**BRIEF:** Exactly repeat the lines starting at the one that holds "# ---- helpers" and ending at the one that holds "scene.render.fps = FPS". Both end lines count; leave out everything else.

**DATA SECTION:**
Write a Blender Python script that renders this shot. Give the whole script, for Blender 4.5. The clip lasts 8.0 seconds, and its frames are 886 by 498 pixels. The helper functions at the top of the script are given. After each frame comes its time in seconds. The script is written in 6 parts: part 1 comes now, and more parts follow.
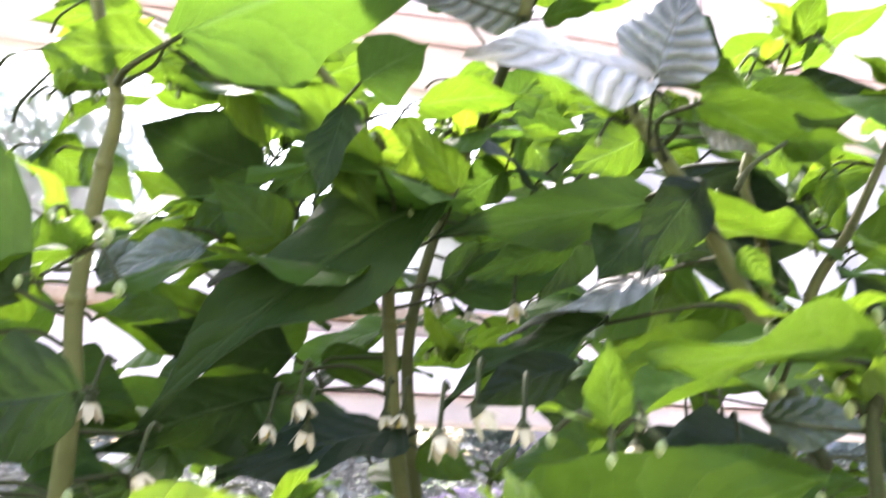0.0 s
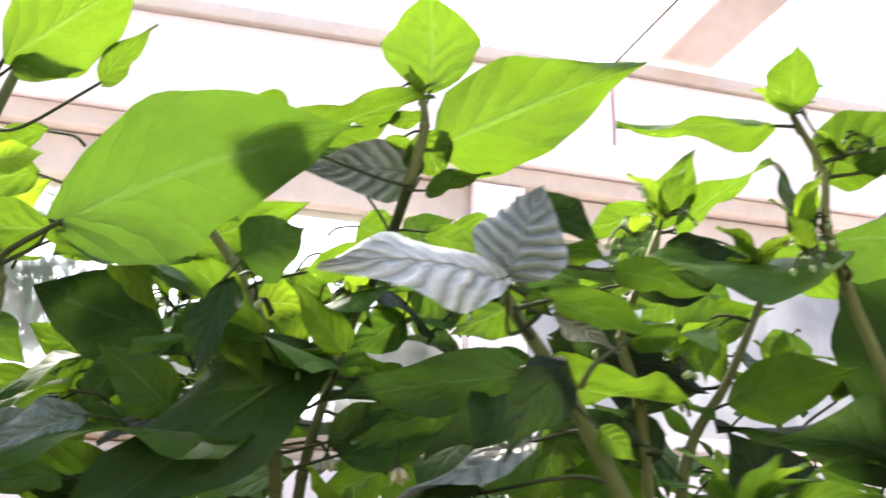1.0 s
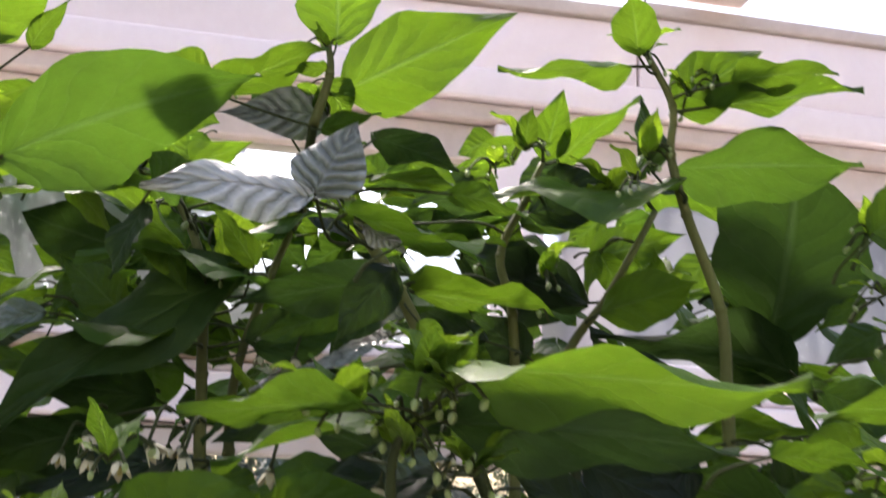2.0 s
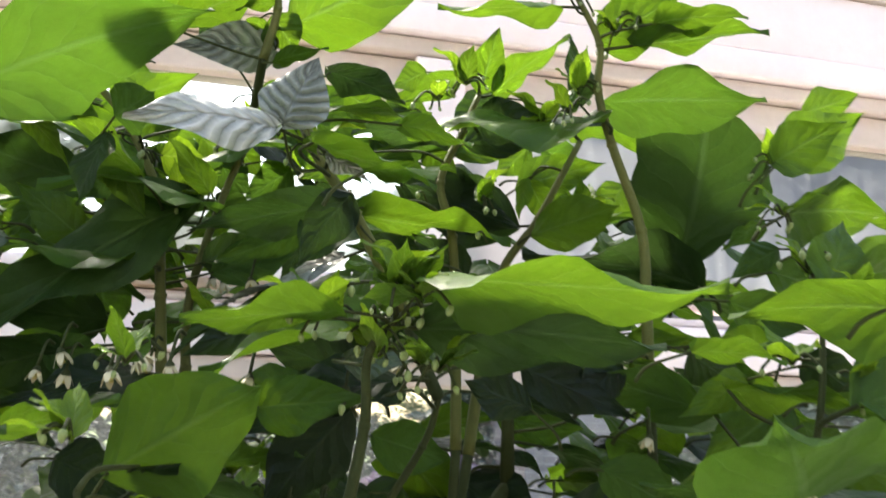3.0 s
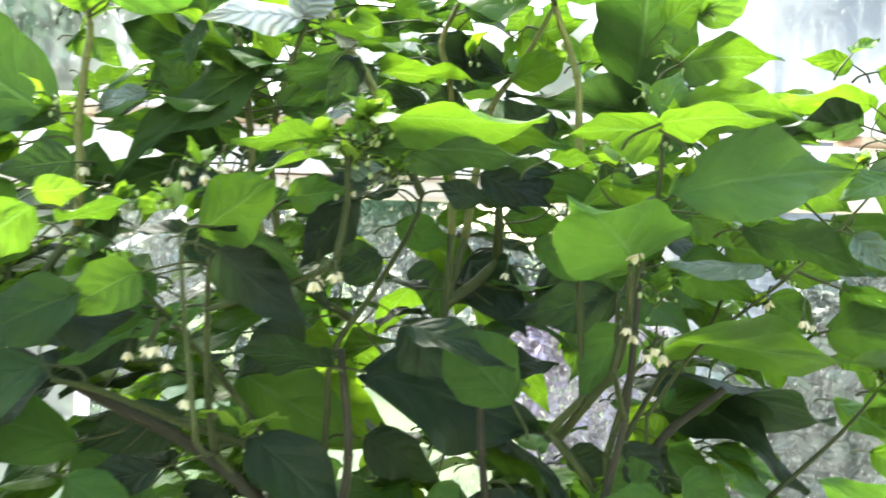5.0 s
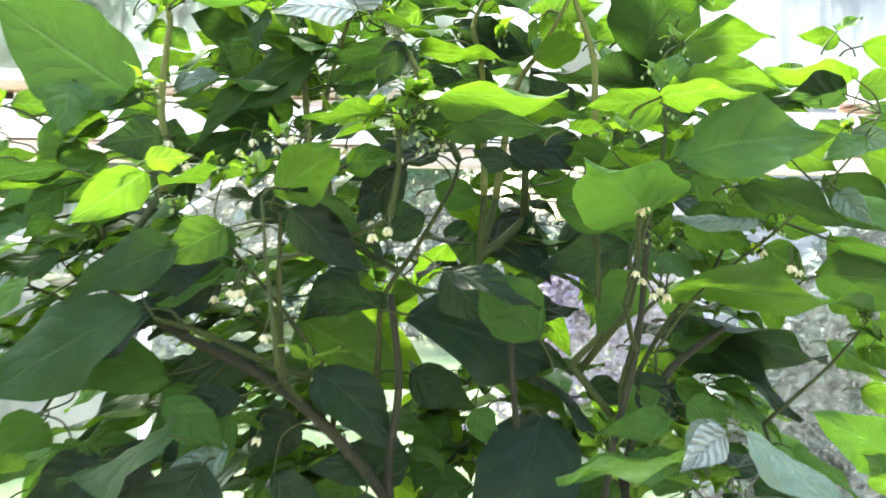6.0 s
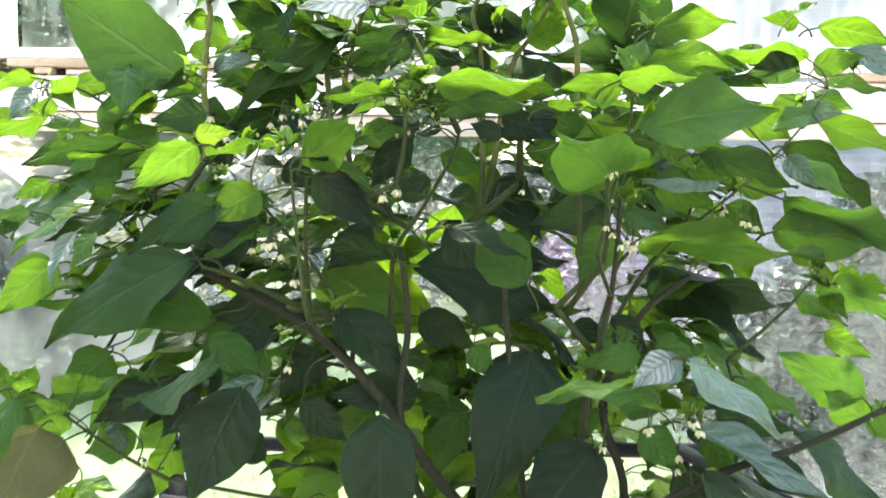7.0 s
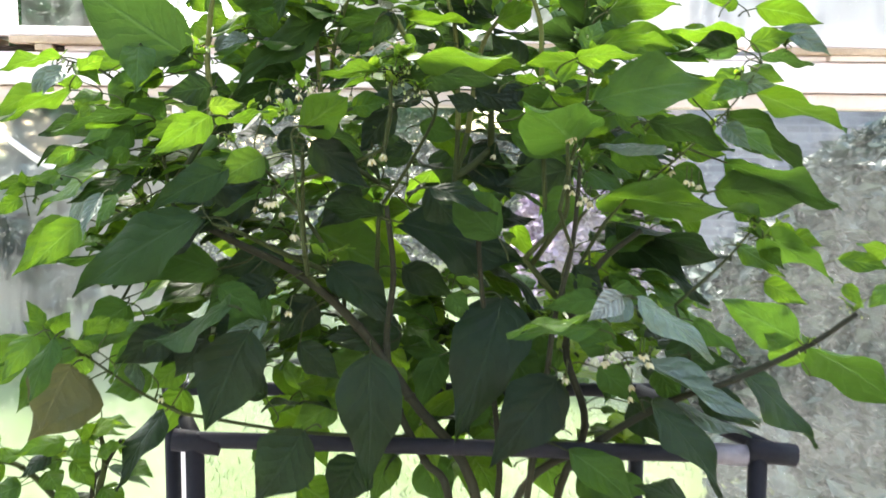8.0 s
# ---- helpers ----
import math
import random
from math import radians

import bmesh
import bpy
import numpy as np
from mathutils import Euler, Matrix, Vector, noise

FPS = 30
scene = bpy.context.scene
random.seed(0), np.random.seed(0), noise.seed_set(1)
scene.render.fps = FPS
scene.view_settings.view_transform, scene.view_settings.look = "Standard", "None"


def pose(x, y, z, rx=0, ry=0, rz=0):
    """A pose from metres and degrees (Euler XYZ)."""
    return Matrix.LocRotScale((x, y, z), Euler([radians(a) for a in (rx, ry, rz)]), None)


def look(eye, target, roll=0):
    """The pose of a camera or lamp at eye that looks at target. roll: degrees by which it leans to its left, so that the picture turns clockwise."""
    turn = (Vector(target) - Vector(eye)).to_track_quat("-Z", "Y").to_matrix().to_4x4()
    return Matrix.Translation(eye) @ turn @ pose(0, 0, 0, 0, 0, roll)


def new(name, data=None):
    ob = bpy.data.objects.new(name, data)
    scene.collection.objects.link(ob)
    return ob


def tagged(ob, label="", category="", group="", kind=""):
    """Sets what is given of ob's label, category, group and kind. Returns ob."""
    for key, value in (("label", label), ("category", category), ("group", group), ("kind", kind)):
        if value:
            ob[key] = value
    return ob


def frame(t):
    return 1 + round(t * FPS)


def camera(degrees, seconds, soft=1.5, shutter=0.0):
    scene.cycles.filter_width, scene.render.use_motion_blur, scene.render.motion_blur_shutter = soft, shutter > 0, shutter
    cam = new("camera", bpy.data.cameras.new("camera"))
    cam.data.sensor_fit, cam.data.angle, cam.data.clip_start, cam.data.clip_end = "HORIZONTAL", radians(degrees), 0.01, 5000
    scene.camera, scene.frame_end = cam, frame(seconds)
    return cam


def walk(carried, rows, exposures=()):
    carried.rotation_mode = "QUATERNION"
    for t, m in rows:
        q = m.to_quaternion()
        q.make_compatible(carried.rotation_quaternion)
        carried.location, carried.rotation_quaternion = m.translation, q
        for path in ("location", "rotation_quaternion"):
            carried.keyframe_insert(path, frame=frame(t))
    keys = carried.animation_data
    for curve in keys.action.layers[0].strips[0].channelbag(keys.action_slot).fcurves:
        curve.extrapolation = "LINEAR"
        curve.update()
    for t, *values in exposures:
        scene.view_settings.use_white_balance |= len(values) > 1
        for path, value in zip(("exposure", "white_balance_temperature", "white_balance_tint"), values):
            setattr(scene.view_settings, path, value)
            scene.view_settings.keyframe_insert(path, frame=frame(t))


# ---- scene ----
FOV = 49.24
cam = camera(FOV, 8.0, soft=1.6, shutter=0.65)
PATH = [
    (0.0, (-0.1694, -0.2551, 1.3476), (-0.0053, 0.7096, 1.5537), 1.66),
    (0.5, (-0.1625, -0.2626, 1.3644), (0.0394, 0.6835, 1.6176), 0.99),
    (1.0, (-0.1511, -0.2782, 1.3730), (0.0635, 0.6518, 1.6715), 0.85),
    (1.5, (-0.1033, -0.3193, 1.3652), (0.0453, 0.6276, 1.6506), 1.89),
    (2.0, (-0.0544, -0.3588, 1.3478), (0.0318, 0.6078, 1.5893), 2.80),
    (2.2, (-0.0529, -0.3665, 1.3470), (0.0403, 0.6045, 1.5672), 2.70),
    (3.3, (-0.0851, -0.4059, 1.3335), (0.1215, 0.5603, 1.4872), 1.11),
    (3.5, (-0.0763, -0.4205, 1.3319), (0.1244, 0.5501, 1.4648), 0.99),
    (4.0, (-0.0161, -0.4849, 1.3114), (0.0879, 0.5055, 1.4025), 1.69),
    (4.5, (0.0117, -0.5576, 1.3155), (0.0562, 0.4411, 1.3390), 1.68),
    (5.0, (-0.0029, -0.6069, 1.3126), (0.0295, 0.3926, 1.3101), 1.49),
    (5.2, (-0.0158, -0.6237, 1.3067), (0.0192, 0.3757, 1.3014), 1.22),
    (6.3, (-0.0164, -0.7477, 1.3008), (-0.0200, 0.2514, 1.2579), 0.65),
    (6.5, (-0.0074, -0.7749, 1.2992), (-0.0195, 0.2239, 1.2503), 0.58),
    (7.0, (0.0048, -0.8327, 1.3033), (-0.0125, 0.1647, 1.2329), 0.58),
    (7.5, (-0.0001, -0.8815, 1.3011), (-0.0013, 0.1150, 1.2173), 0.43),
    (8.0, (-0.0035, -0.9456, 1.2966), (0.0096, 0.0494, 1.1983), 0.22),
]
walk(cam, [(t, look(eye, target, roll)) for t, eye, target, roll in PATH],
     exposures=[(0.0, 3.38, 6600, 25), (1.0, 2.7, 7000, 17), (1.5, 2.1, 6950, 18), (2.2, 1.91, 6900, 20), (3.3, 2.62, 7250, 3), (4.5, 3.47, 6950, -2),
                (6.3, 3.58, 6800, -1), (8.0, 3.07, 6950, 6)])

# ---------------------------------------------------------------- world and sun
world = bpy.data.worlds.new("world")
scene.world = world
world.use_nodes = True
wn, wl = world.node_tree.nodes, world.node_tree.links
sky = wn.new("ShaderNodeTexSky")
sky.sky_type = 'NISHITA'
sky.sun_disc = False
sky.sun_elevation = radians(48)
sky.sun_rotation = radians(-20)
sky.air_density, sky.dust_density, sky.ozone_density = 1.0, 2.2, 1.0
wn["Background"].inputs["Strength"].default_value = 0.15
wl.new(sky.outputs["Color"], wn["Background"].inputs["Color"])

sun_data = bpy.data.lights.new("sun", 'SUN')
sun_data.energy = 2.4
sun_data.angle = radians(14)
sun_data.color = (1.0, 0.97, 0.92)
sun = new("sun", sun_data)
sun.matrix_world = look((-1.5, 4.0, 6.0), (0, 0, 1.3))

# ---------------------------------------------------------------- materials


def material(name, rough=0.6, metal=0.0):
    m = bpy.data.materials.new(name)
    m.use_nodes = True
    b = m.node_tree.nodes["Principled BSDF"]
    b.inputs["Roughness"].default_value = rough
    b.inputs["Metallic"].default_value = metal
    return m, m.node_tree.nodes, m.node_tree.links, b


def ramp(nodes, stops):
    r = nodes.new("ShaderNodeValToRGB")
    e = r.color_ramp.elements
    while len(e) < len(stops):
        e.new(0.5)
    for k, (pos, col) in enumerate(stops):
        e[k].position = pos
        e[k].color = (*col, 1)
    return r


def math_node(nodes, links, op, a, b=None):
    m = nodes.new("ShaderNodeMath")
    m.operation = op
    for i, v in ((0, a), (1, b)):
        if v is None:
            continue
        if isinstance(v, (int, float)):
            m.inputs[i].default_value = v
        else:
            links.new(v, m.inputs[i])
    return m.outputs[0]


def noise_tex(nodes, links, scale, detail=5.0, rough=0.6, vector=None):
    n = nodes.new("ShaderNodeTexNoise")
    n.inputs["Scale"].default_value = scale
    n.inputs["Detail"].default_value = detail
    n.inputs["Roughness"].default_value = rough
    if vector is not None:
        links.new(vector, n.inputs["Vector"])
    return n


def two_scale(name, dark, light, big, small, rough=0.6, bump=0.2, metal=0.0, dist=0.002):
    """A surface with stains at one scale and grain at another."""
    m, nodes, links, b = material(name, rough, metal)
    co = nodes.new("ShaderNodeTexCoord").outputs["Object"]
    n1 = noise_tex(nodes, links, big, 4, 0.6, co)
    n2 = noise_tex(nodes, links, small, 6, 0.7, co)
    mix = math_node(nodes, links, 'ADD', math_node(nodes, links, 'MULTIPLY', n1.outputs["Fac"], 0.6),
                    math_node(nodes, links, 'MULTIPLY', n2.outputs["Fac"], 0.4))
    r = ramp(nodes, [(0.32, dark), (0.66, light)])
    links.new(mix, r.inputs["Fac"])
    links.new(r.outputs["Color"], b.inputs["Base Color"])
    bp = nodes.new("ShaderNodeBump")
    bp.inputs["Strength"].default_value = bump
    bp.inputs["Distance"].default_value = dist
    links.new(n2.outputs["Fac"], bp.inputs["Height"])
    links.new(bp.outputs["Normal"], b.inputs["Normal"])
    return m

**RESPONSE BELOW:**
# ---- helpers ----
import math
import random
from math import radians

import bmesh
import bpy
import numpy as np
from mathutils import Euler, Matrix, Vector, noise

FPS = 30
scene = bpy.context.scene
random.seed(0), np.random.seed(0), noise.seed_set(1)
scene.render.fps = FPS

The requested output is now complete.